• Brief:
Line by line, reproduce exactly the beginning of the listing below, ending with the line that contains "return n.done(col, rough, metal, g, strength, dist, spec)" and adding nothing.

• Source excerpt:
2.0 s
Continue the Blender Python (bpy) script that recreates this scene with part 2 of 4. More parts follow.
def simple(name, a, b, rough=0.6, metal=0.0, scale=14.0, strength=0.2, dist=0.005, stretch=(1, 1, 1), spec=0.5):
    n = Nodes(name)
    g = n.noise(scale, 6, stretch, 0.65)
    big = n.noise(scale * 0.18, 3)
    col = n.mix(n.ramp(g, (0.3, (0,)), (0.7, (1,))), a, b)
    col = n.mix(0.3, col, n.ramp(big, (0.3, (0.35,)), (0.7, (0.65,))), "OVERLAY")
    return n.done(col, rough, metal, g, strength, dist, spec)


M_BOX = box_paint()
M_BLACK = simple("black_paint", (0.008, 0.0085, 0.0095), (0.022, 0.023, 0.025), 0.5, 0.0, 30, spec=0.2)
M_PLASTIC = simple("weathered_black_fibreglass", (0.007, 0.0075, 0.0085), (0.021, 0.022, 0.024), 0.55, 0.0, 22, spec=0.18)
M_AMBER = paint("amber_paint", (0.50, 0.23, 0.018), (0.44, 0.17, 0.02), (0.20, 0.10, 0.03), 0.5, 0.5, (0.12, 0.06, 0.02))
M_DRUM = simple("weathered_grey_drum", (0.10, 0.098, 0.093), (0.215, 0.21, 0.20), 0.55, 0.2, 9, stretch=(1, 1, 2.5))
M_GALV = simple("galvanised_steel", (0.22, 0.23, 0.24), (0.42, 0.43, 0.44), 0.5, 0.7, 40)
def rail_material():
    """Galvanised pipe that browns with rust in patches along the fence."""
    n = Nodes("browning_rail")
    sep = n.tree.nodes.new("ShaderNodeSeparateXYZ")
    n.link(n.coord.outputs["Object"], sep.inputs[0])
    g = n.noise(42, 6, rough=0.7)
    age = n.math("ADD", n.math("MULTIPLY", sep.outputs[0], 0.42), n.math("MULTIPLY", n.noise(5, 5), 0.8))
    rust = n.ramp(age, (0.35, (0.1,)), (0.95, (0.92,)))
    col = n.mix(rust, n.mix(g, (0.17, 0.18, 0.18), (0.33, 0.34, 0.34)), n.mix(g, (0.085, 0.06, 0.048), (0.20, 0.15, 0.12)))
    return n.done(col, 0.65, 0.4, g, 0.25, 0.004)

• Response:
2.0 s
Continue the Blender Python (bpy) script that recreates this scene with part 2 of 4. More parts follow.
def simple(name, a, b, rough=0.6, metal=0.0, scale=14.0, strength=0.2, dist=0.005, stretch=(1, 1, 1), spec=0.5):
    n = Nodes(name)
    g = n.noise(scale, 6, stretch, 0.65)
    big = n.noise(scale * 0.18, 3)
    col = n.mix(n.ramp(g, (0.3, (0,)), (0.7, (1,))), a, b)
    col = n.mix(0.3, col, n.ramp(big, (0.3, (0.35,)), (0.7, (0.65,))), "OVERLAY")
    return n.done(col, rough, metal, g, strength, dist, spec)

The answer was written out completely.